Being an unelected president means that Halimah Yacob, in Lee Hsein Loong's own words, does not really have the mandate to exercise her custodial powers to veto or approve government requests to say, raid the reserves, appoint retired and senior civil servants to sinecures, or appoint the prime minister's personal lawyer as the next attorney-general.

Whether or not Madam Halimah wishes to run for reelection in six years, the PAP is locked into campaigning to restore the mandate of her presidency. While Tony Tan did his custodial work in relative quiet, Halimah will be the centre of a non-stop publicity relations campaign focusing on her ceremonial work. Victims of Singapore's mainstream media will not be able to escape the barrage of photo-ops seemingly putting her left, right, and centre of the civil society and charity landscape. Those on social media will not escape Madame President's official social media posts. They might even confuse her online verbosity for that of Trump's.

This campaign has already begun, albeit with Madame President's ill-advised decision to stay in her uniquely elite 9-room mansion in "public housing", turning an entire apartment block into the Yishtana.

The ugliest and worst-designed awning in Singapore, JB, and some say Batam
While the Ministry of Home Affairs had to step in to declare her initial decision impractical, it was only after three entire weeks of public derision. One wonders if the PR wizards and spin doctors in the PAP had paid any attention to the uproar over president Trump's original intention to return to his Trump Tower residence for weekends, and how many times he's actually been there since.

That being said, expect the PAP to develop over time and trial and error (or A/B testing), a slick campaign for Constant Candidate Halimah Yacob, to play up her role as a uniter of all Singaporeans.

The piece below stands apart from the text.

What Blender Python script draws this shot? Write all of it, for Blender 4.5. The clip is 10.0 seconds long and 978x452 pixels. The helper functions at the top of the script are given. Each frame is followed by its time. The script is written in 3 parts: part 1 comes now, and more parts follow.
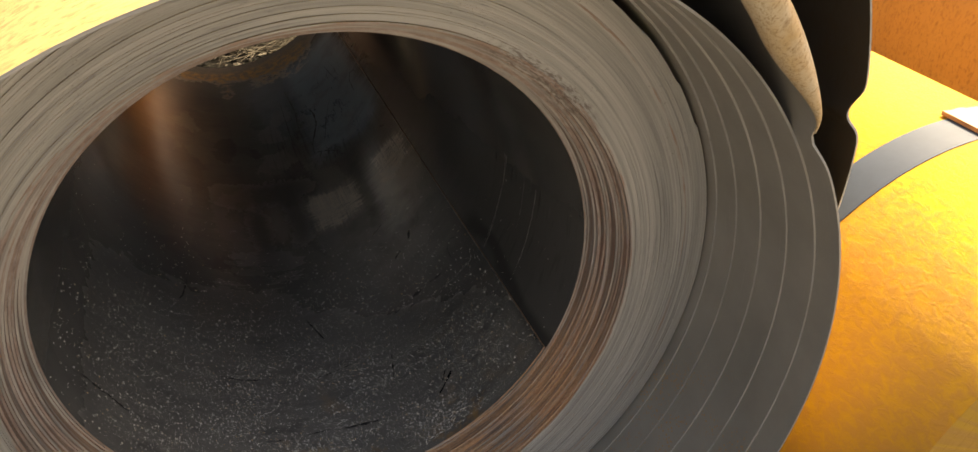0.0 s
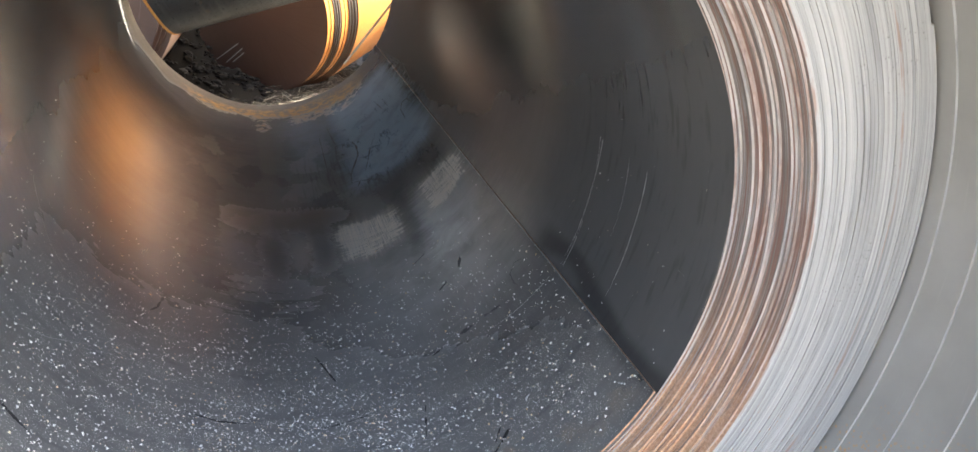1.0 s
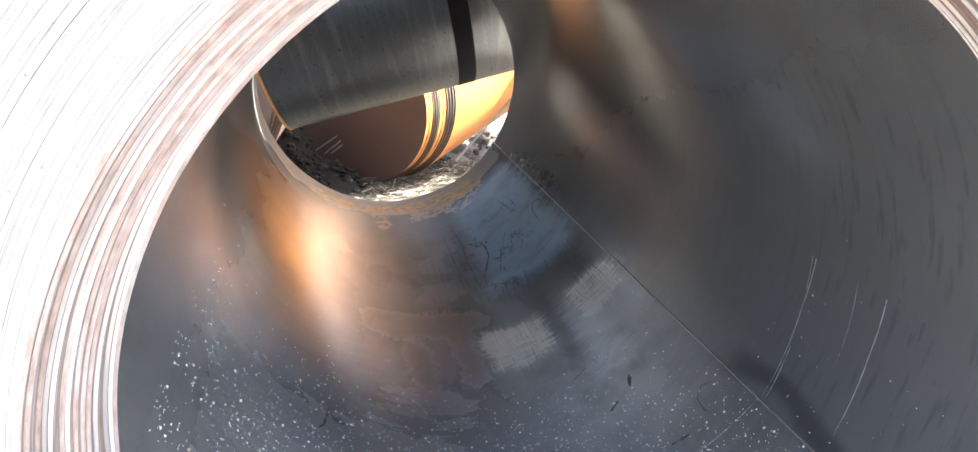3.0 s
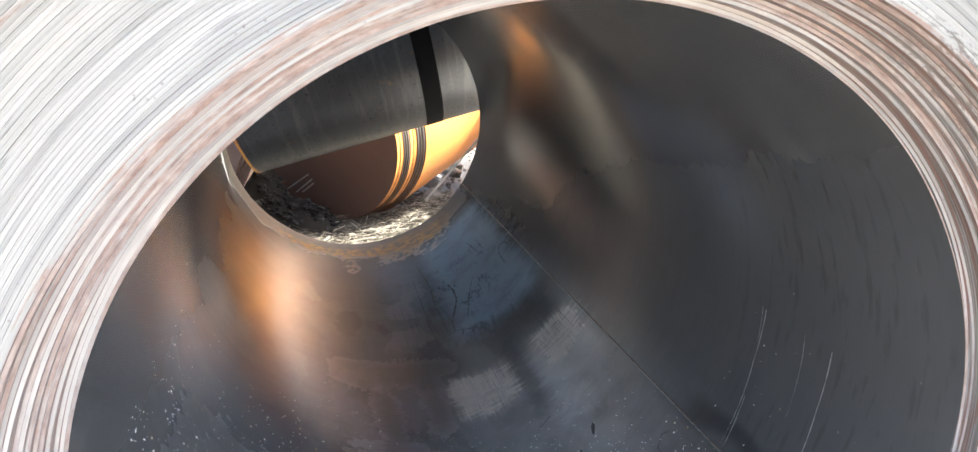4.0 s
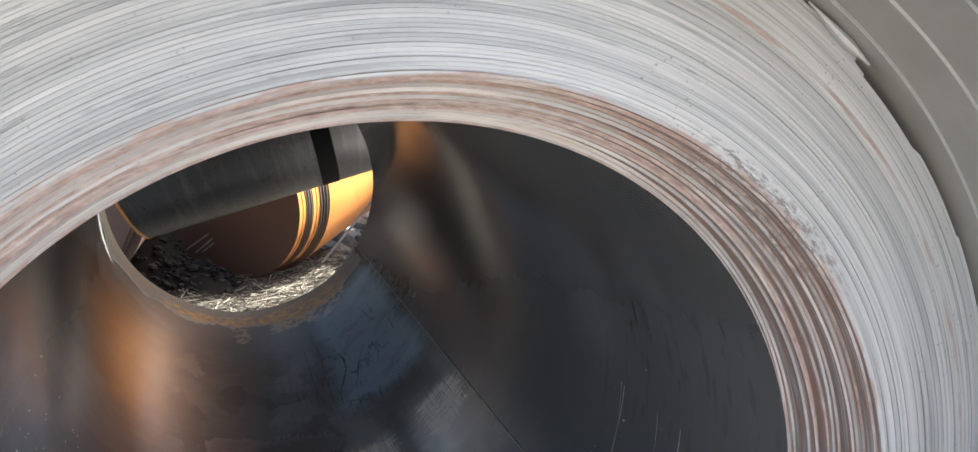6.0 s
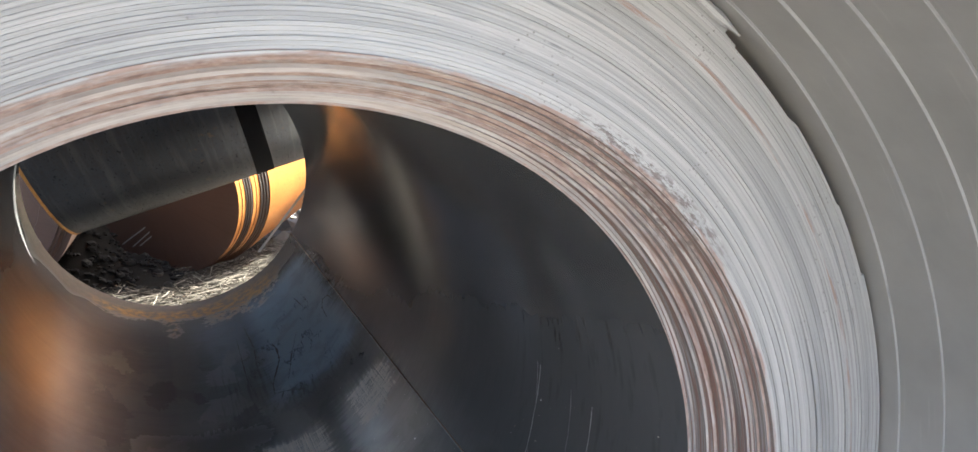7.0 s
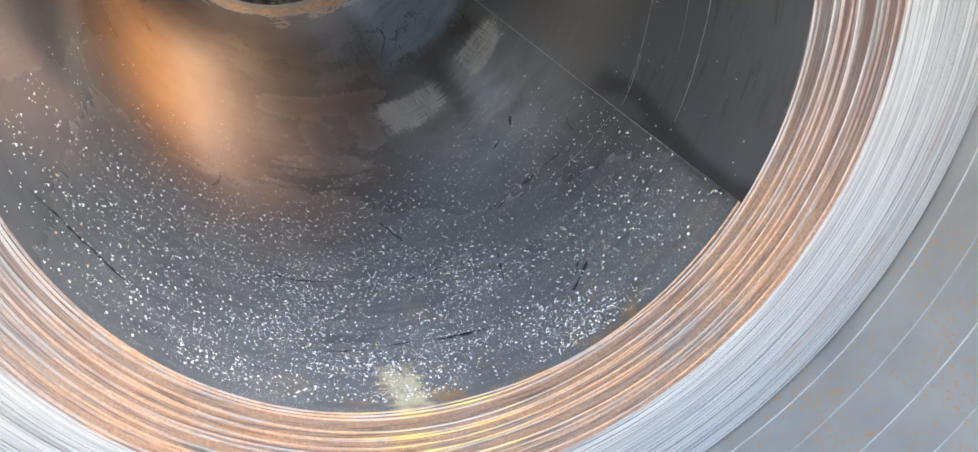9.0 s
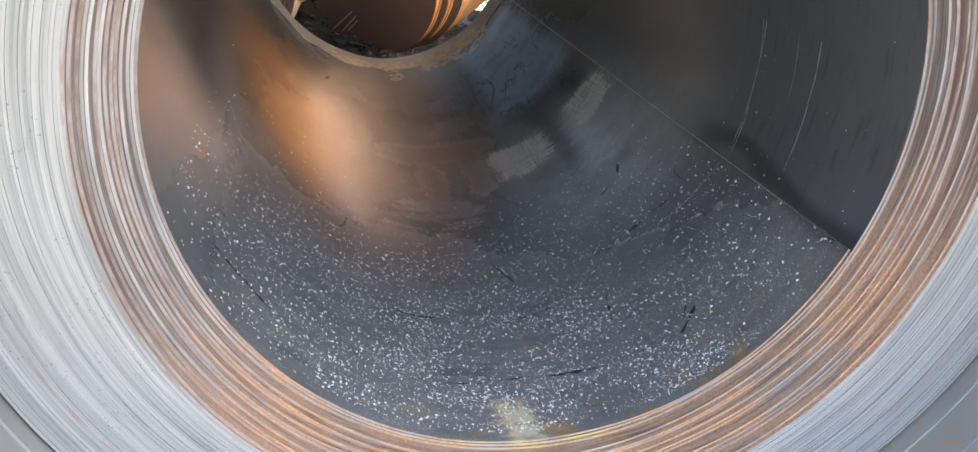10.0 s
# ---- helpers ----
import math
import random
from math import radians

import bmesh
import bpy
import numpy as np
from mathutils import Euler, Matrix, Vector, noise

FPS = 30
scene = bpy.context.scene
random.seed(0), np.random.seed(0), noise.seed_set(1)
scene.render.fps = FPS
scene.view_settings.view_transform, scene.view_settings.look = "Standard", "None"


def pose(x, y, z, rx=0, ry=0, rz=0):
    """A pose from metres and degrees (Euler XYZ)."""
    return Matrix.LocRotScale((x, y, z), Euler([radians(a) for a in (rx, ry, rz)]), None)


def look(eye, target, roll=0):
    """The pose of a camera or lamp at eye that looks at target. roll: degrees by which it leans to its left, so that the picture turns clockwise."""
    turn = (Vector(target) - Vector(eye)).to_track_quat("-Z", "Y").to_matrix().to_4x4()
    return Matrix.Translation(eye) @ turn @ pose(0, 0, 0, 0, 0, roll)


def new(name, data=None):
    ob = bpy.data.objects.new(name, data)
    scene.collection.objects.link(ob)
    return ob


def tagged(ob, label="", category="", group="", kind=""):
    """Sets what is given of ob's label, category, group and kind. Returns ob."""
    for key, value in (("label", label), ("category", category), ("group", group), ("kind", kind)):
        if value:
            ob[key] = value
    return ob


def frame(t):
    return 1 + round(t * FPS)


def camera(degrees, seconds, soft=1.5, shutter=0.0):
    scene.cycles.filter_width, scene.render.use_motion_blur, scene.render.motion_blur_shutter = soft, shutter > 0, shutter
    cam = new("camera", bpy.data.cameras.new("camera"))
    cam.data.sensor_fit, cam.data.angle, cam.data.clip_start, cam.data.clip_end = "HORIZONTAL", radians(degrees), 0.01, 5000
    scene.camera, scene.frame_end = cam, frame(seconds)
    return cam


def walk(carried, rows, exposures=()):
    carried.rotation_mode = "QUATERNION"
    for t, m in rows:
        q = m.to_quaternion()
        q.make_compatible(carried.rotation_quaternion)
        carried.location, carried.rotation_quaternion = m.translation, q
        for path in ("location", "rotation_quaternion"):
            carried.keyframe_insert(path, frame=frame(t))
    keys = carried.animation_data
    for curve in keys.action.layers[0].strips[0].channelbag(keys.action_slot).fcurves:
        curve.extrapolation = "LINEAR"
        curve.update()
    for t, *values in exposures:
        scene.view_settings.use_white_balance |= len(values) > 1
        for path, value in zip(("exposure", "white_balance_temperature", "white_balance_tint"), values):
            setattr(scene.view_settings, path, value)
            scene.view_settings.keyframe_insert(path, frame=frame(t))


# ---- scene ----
cam = camera(62.23, 10.0)
ROWS = [
    (0.00, -0.1723, -0.7281, 0.5507, 59.20, -6.90, -21.29),
    (0.50, -0.1305, -0.5974, 0.3785, 62.91, -7.02, -17.10),
    (1.00, -0.0998, -0.5260, 0.2511, 68.14, -9.15, -16.84),
    (1.50, -0.1511, -0.4499, 0.1812, 70.08, -10.14, -13.48),
    (2.00, -0.1868, -0.4163, 0.1759, 70.79, -10.49, -13.82),
    (2.50, -0.2205, -0.4202, 0.2109, 72.50, -9.89, -12.38),
    (3.00, -0.2281, -0.4297, 0.2430, 73.51, -8.89, -12.67),
    (4.50, -0.2079, -0.4401, 0.2944, 76.65, -7.80, -15.17),
    (5.00, -0.2072, -0.4402, 0.3051, 77.71, -7.70, -15.83),
    (5.50, -0.1838, -0.4442, 0.3283, 79.20, -7.83, -18.19),
    (7.00, -0.1049, -0.4608, 0.3390, 78.60, -6.18, -23.73),
    (7.50, -0.0929, -0.4580, 0.3071, 76.11, -6.17, -25.56),
    (8.00, -0.1120, -0.4803, 0.2743, 71.70, -4.77, -26.03),
    (8.50, -0.1064, -0.4927, 0.2015, 66.34, -4.25, -23.70),
    (9.00, -0.1558, -0.5352, 0.1678, 62.48, -4.55, -18.25),
    (9.50, -0.1668, -0.5556, 0.1685, 63.39, -3.25, -14.06),
    (10.00, -0.1875, -0.5720, 0.1839, 65.36, -2.58, -11.80),
]
EXPOSURES = [
    (0.0, 1.9, 10000, 9), (0.15, 1.93, 9000, 8), (0.3, 2.08, 7000, 4), (0.6, 3.6, 6600, 3), (1.0, 4.05, 7000, 5), (1.5, 4.55, 7300, 6), (2.0, 5.02, 7000, 6), (2.5, 4.9, 6650, 5),
    (3.2, 4.5, 6500, 5), (4.5, 3.95, 6450, 5), (5.5, 3.5, 6300, 5), (7.0, 3.5, 6350, 6), (7.5, 3.85, 6600, 6), (8.0, 4.18, 6800, 5), (8.5, 4.4, 7100, 3), (9.0, 4.3, 7000, 3), (9.5, 4.0, 6900, 4), (10.0, 3.82, 6750, 3),
]
walk(cam, [(t, pose(x, y, z, a, b, c)) for t, x, y, z, a, b, c in ROWS], EXPOSURES)

# ---- daylight: a high sun beside the coils ----
SUN_DIR = Vector((0.53, 0.29, 0.80)).normalized()
world = bpy.data.worlds.new("world")
scene.world = world
world.use_nodes = True
wn = world.node_tree
sky = wn.nodes.new("ShaderNodeTexSky")
sky.sky_type = "NISHITA"
sky.sun_disc = False
sky.air_density, sky.dust_density = 0.7, 6.0
sky.sun_elevation = math.asin(SUN_DIR.z)
sky.sun_rotation = math.atan2(SUN_DIR.x, SUN_DIR.y)
wn.links.new(sky.outputs[0], wn.nodes["Background"].inputs[0])
wn.nodes["Background"].inputs[1].default_value = 0.10
sun_data = bpy.data.lights.new("sun", "SUN")
sun_data.energy, sun_data.angle, sun_data.color = 4.0, radians(0.5), (1.0, 0.95, 0.86)
sun = new("sun", sun_data)
sun.matrix_world = look((SUN_DIR * 20), (0, 0, 0))

# ---- materials ----
GROUND_Z = -0.465
LOW_Z = -0.62  # the ground drops behind the coil
SEAM = -24.2  # where the inner wrap begins, degrees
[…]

The game for the presidency, for the rest of us

To raise the issues of Tan Cheng Blocked and Ong Teng Cheong is to fall into a trap and ignore the real problems with the presidency, beginning with Mdm Halimah. She may be fully legitimate, but still lacking a mandate.

Custodial powers the issue, not ceremonial powers

The correct response to the permanent and constant PR campaign for the president would be to highlight that however well-liked, however hardworking a public campaigner for whichever causes and agendas that the PAP allows her to champion, she still doesn't have the mandate to exercise her role as a custodian. However much publicity and news Halimah generates in her efforts to be a symbol of the people, the real issue is whether she is capable of exercising her role as custodian, independently and publicly. However much she attempts to appear at charities and photo-ops sessions, the real issue is whether she owes a duty to be accountable to Singaporeans in her duty as a custodian.

The question needs to be asked: Why does the president have the mandate to exercise her theoretical custodial powers in the name of the people, when she (and her predecessors) isn't accountable to the people? For years, the presidents of Singapore have exercised their reserve powers without the knowledge of the electors whom their mandate draws on. And apparently, the presidents have allowed reserves to be drawn without their own knowledge!

It is not unreasonable to argue that as the elected president's mandate lies in being elected by popular vote (PM Lee's words, not mine!), she is theoretically accountable to the people. People can campaign for the cabinet and the office of the president to exercise greater transparency, to automatically and immediately inform the public whenever a request has been made to exercise the president's reserve powers.

How about a return to ceremonial presidents then?

We have pointed out before that the history of Singapore's elected presidency is a history of a regression to the norm. While Papalee envisioned a powerful president who can say no, his successors and their cabinets have steadily taken that power away and instituted more intervening layers of committees and advisers to rob the president of even his veto, in response to President Ong Teng Cheong's request to the cabinet to clarify exactly how they wanted his presidency to function.

Several constitutional "clarifications" and tweaks later, it appears that in terms of procedure, Singapore's elected president functions no differently from a ceremonial head of state or constitutional monarch with royal prerogatives exercised only with the actual consent and advice of various councils, panels, and committees.

The constant constitutional tinkering to the presidency highlights that the post has become a reserved sinecure for the innermost circle of the People's Action Party and senior bureaucrats in a civil service long colonized by the ruling party. Worse, the elected presidency, as drawn up and revised over the years, increasingly appears to be a legal instrument with more and more artificial and unnatural clauses piled on, with the unfortunate effect of legally facilitating accountability avoidance for any government (and its preferred president). Future tinkering is guaranteed, only because of the complete hash the 2017 election has made out of the presidency. And future tinkering will only further discredit an already indefensible institution.

We believe it is for these reasons that the Constitutional Commission recommended a return to the ceremonial president.

But there is always another solution: the return of the constitutional monarchy. If Singapore's leaders are serious about minority representation for its head of state (and actually have the power to decide who the next establishment candidate should be), they could do no worse than to invite the liberal and racially inclusive Sultan of Johor to rule an independent and sovereign Singapore as its Yang di-Pertuan Negara, in a personal union. It is possible to argue that a constitutional monarch is the best guarantee against the excesses that happen when political parties and leaders gather too much power for themselves. In other words, while parliament and the ruling party may represent the efficiency of government, they can never usurp the dignity of government if it lies in the hands of a monarch.

Whatever the case may be, it is clear that this reserved election won't see the last of changes and innovations to the presidency. Singaporeans need to seize the chance and shape the discourse instead of leaving it to the incompetent clown show that gave us this year's presidential election.